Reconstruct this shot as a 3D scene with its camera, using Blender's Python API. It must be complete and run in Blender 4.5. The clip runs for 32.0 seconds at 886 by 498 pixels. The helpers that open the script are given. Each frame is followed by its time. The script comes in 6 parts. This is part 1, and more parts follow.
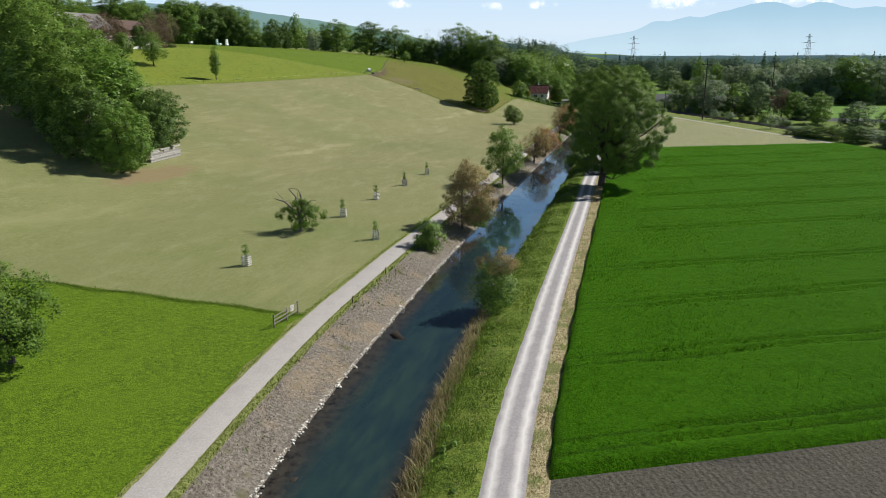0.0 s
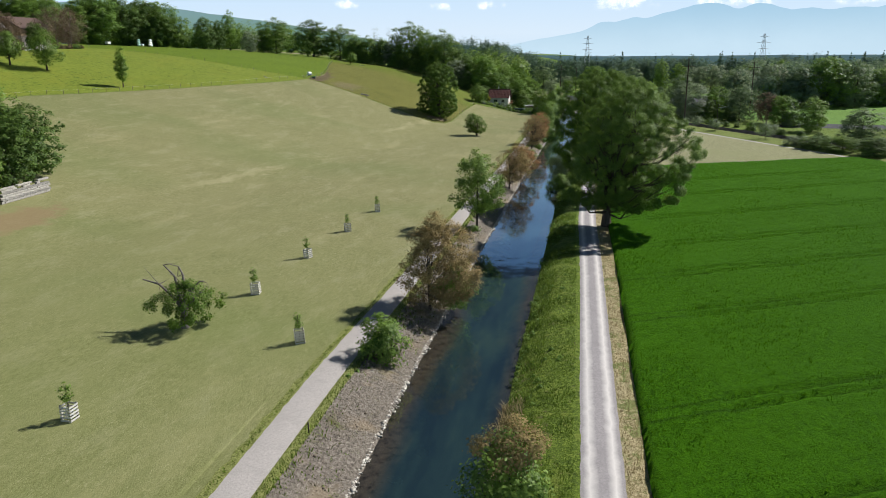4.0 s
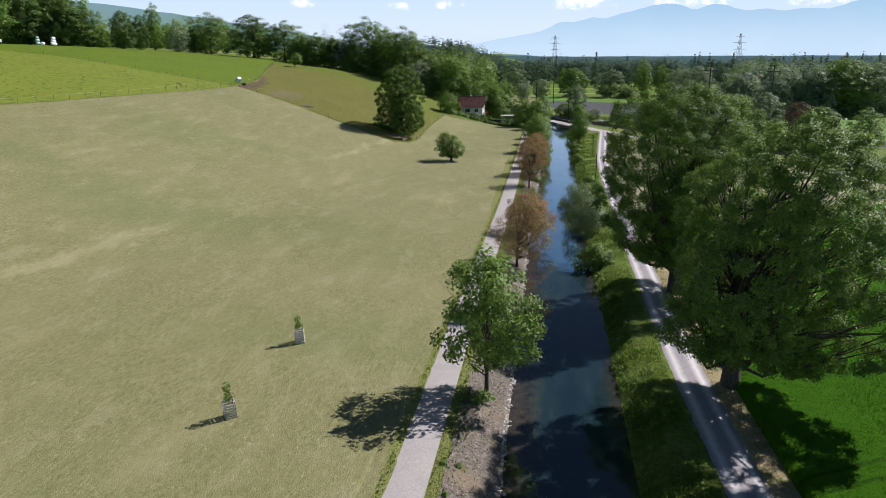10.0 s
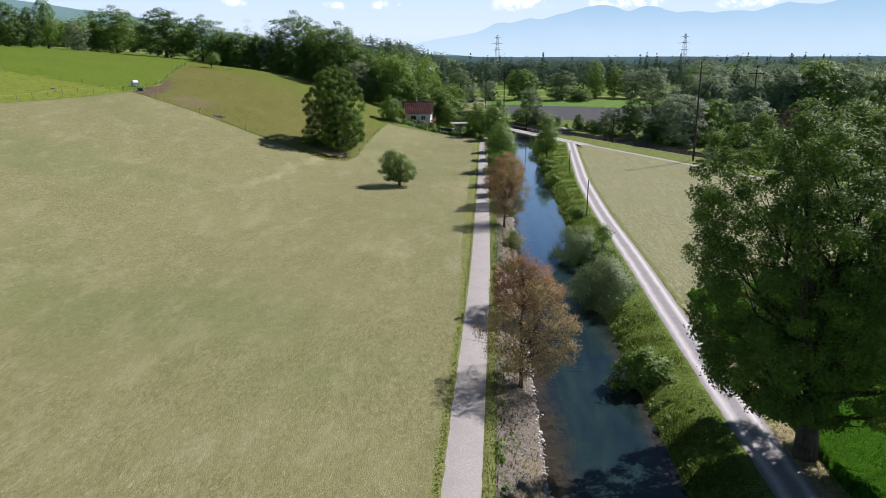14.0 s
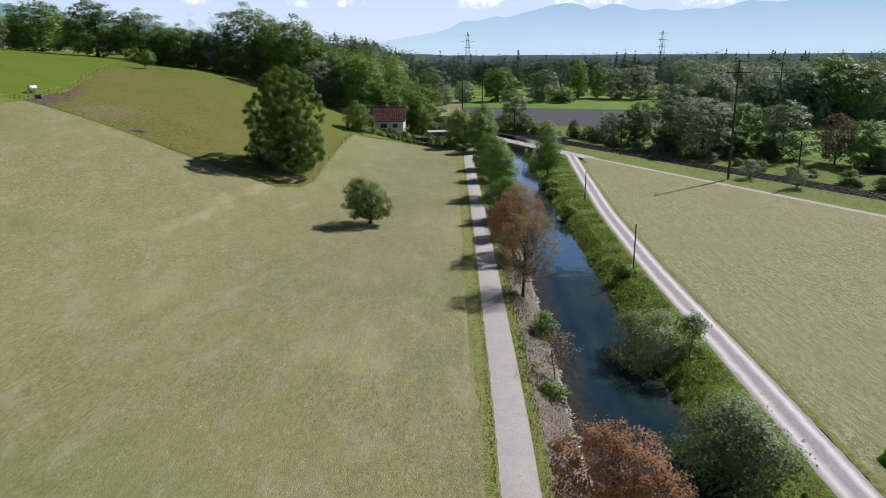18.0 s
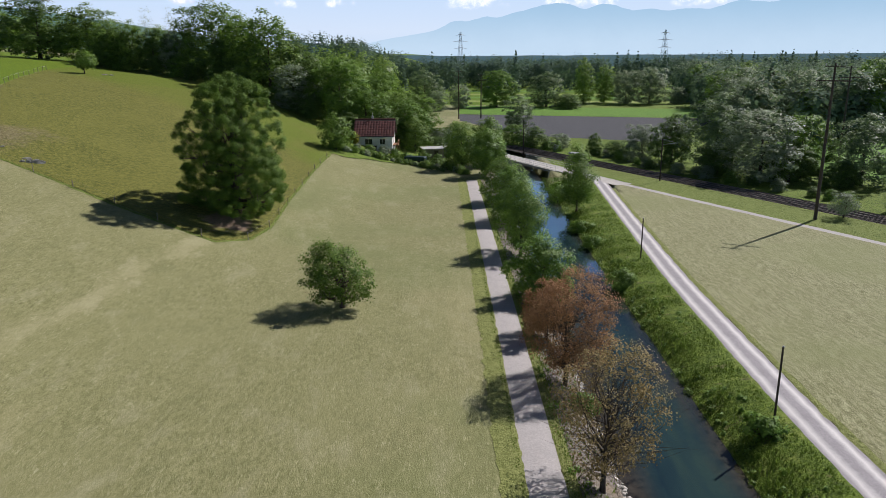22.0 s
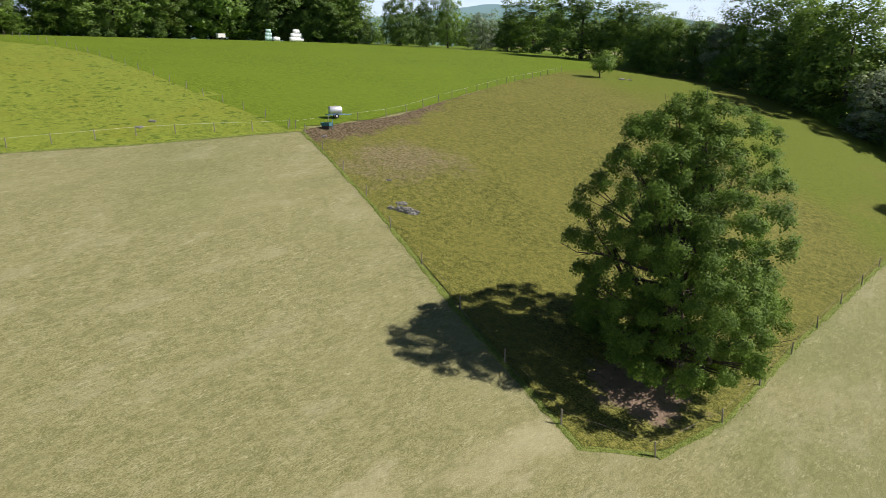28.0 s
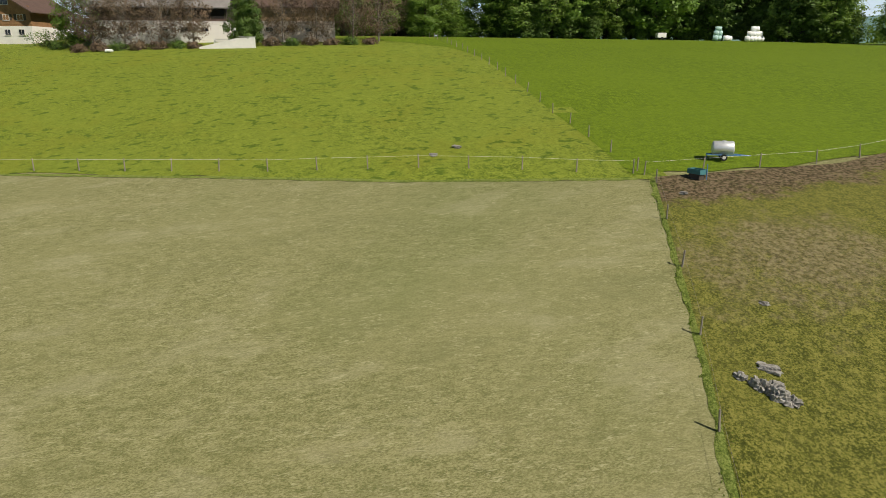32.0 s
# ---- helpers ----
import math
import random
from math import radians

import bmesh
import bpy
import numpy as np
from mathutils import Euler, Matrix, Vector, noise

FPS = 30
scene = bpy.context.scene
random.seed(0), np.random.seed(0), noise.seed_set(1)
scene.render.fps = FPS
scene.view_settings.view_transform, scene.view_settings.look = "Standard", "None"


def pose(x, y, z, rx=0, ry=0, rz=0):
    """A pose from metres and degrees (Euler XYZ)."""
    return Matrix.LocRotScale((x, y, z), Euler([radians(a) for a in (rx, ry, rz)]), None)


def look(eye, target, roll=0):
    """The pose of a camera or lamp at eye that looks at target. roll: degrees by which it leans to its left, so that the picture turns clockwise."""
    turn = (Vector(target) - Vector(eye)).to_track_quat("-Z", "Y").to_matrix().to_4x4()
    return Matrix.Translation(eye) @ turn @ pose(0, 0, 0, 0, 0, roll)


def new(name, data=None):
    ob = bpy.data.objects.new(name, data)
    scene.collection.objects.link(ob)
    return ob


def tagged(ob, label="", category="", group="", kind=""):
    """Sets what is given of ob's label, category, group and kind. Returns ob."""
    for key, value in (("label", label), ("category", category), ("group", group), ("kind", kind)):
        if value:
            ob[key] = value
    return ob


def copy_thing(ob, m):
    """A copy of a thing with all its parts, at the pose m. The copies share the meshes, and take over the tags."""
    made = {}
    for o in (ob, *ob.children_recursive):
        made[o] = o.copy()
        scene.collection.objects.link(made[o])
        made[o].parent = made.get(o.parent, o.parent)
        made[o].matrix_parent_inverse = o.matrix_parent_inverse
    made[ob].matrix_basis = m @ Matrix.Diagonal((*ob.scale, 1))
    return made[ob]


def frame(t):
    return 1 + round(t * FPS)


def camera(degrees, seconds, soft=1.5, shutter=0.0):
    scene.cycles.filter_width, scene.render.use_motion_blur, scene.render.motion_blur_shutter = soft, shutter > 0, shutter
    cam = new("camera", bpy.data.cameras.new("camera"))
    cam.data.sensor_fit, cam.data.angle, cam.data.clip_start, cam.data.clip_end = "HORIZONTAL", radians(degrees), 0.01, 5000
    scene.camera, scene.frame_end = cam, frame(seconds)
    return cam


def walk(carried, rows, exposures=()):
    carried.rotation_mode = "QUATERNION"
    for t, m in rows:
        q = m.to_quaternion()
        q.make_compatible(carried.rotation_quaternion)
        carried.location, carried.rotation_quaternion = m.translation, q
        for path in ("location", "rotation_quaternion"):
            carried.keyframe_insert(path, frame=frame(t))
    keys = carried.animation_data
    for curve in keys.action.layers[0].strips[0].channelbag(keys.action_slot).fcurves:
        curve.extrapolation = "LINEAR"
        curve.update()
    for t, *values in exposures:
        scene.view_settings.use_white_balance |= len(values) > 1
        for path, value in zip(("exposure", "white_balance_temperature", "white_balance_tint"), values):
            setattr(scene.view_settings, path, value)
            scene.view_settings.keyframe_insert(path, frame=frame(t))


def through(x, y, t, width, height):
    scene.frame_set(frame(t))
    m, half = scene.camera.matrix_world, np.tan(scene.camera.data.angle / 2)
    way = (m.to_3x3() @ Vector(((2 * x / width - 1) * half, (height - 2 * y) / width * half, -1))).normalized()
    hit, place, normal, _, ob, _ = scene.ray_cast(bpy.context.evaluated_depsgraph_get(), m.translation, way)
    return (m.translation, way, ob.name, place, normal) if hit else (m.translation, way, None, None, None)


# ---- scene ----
cam = camera(64.0, 32.0, soft=0.75)
# seconds, x, y, z, yaw, pitch, roll
ROWS = [
    (0, 1.46, 1.04, 24.54, 16.49, -15.26, 0.19),
    (0.5, 0.08, 5.08, 24.54, 15.60, -15.24, 0.21),
    (1, -1.28, 9.18, 24.50, 14.75, -15.21, 0.25),
    (1.5, -2.63, 13.29, 24.50, 14.05, -15.21, 0.28),
    (2, -3.96, 17.46, 24.53, 13.68, -15.22, 0.30),
    (2.5, -5.27, 21.64, 24.56, 13.32, -15.21, 0.34),
    (3, -6.52, 25.91, 24.62, 13.00, -15.20, 0.33),
    (3.5, -7.76, 30.24, 24.68, 12.75, -15.21, 0.35),
    (5.5, -12.56, 47.43, 25.00, 11.76, -15.23, 0.35),
    (6, -13.69, 51.68, 25.04, 11.51, -15.25, 0.35),
    (6.5, -14.77, 55.97, 25.06, 11.22, -15.24, 0.38),
    (7, -15.82, 60.27, 25.10, 10.94, -15.25, 0.38),
    (7.5, -16.85, 64.58, 25.12, 10.70, -15.25, 0.37),
    (8, -17.84, 68.88, 25.20, 10.44, -15.23, 0.36),
    (8.5, -18.82, 73.24, 25.22, 10.23, -15.23, 0.34),
    (9, -19.79, 77.57, 25.27, 10.08, -15.23, 0.32),
    (9.5, -20.73, 81.99, 25.29, 9.90, -15.23, 0.31),
    (10, -21.67, 86.35, 25.29, 9.28, -15.24, 0.29),
    (10.5, -22.61, 90.67, 25.26, 8.19, -15.23, 0.24),
    (11, -23.59, 94.96, 25.23, 6.87, -15.19, 0.20),
    (11.5, -24.51, 99.34, 25.20, 5.86, -15.18, 0.20),
    (12, -25.39, 103.71, 25.15, 5.07, -15.17, 0.17),
    (12.5, -26.28, 108.13, 25.09, 4.55, -15.18, 0.16),
    (13, -27.10, 112.60, 25.07, 4.46, -15.21, 0.22),
    (13.5, -27.89, 117.09, 24.99, 4.42, -15.22, 0.23),
    (14, -28.69, 121.49, 24.94, 4.39, -15.22, 0.19),
    (14.5, -29.42, 125.91, 24.86, 4.34, -15.22, 0.23),
    (15, -30.12, 130.40, 24.75, 4.30, -15.22, 0.25),
    (15.5, -30.81, 134.87, 24.70, 4.27, -15.23, 0.27),
    (17.5, -33.28, 151.69, 24.60, 2.95, -15.33, 0.36),
    (18, -33.79, 156.01, 24.61, 1.72, -15.33, 0.41),
    (18.5, -34.33, 160.32, 24.65, 0.60, -15.33, 0.37),
    (19, -34.75, 164.67, 24.72, 0.06, -15.35, 0.42),
    (19.5, -35.15, 169.03, 24.79, -0.09, -15.34, 0.41),
    (20, -35.45, 173.40, 24.83, -0.12, -15.33, 0.42),
    (20.5, -35.70, 177.79, 24.87, -0.12, -15.31, 0.41),
    (21, -35.92, 182.19, 24.88, -0.14, -15.31, 0.43),
    (21.5, -36.17, 186.59, 24.96, 0.15, -15.31, 0.45),
    (22, -36.35, 191.08, 25.00, 0.95, -15.31, 0.46),
    (22.5, -36.51, 195.58, 25.07, 2.14, -15.33, 0.48),
    (23, -36.77, 200.09, 25.08, 4.19, -15.30, 0.46),
    (23.5, -37.02, 204.63, 25.04, 7.50, -15.26, 0.46),
    (24, -37.32, 209.14, 25.03, 11.19, -15.25, 0.38),
    (24.5, -37.68, 213.69, 24.98, 14.90, -15.24, 0.40),
    (26.5, -40.90, 231.25, 25.01, 30.95, -15.11, 0.28),
    (27, -42.20, 235.49, 25.02, 35.37, -15.09, 0.29),
    (27.5, -43.70, 239.63, 25.04, 40.17, -15.01, 0.27),
    (28, -45.47, 243.70, 25.05, 44.92, -15.00, 0.28),
    (28.5, -47.54, 247.57, 25.06, 49.56, -14.99, 0.24),
    (29, -49.88, 251.33, 25.04, 54.11, -14.95, 0.23),
    (29.5, -52.39, 254.89, 25.00, 58.58, -14.94, 0.18),
    (30, -55.20, 258.27, 25.01, 63.04, -14.92, 0.10),
    (30.5, -58.16, 261.36, 25.08, 67.60, -14.90, 0.08),
    (31, -61.36, 264.15, 25.17, 72.73, -14.83, 0.01),
    (31.5, -64.69, 266.68, 25.29, 77.86, -14.79, -0.06),
    (32, -68.16, 268.99, 25.30, 81.36, -14.75, -0.08),
]
walk(cam, [(t, pose(x, y, z, 90 + pitch, roll, yaw)) for t, x, y, z, yaw, pitch, roll in ROWS], exposures=((0, 0.01, 6300, 10), (4, 0.02, 6250, 11), (9, 0.03, 6080, 18), (13, 0.11, 6080, 19), (18, -0.05, 6080, 19), (21, -0.08, 6080, 18), (25, 0.01, 6200, 17), (28, 0.22, 6420, 18), (30, 0.13, 6700, 14), (32, -0.09, 6950, 10)))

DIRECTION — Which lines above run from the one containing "for path in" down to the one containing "np.tan(scene.camera.data.angle / 2)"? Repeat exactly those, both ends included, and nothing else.

RESULT —
        for path in ("location", "rotation_quaternion"):
            carried.keyframe_insert(path, frame=frame(t))
    keys = carried.animation_data
    for curve in keys.action.layers[0].strips[0].channelbag(keys.action_slot).fcurves:
        curve.extrapolation = "LINEAR"
        curve.update()
    for t, *values in exposures:
        scene.view_settings.use_white_balance |= len(values) > 1
        for path, value in zip(("exposure", "white_balance_temperature", "white_balance_tint"), values):
            setattr(scene.view_settings, path, value)
            scene.view_settings.keyframe_insert(path, frame=frame(t))


def through(x, y, t, width, height):
    scene.frame_set(frame(t))
    m, half = scene.camera.matrix_world, np.tan(scene.camera.data.angle / 2)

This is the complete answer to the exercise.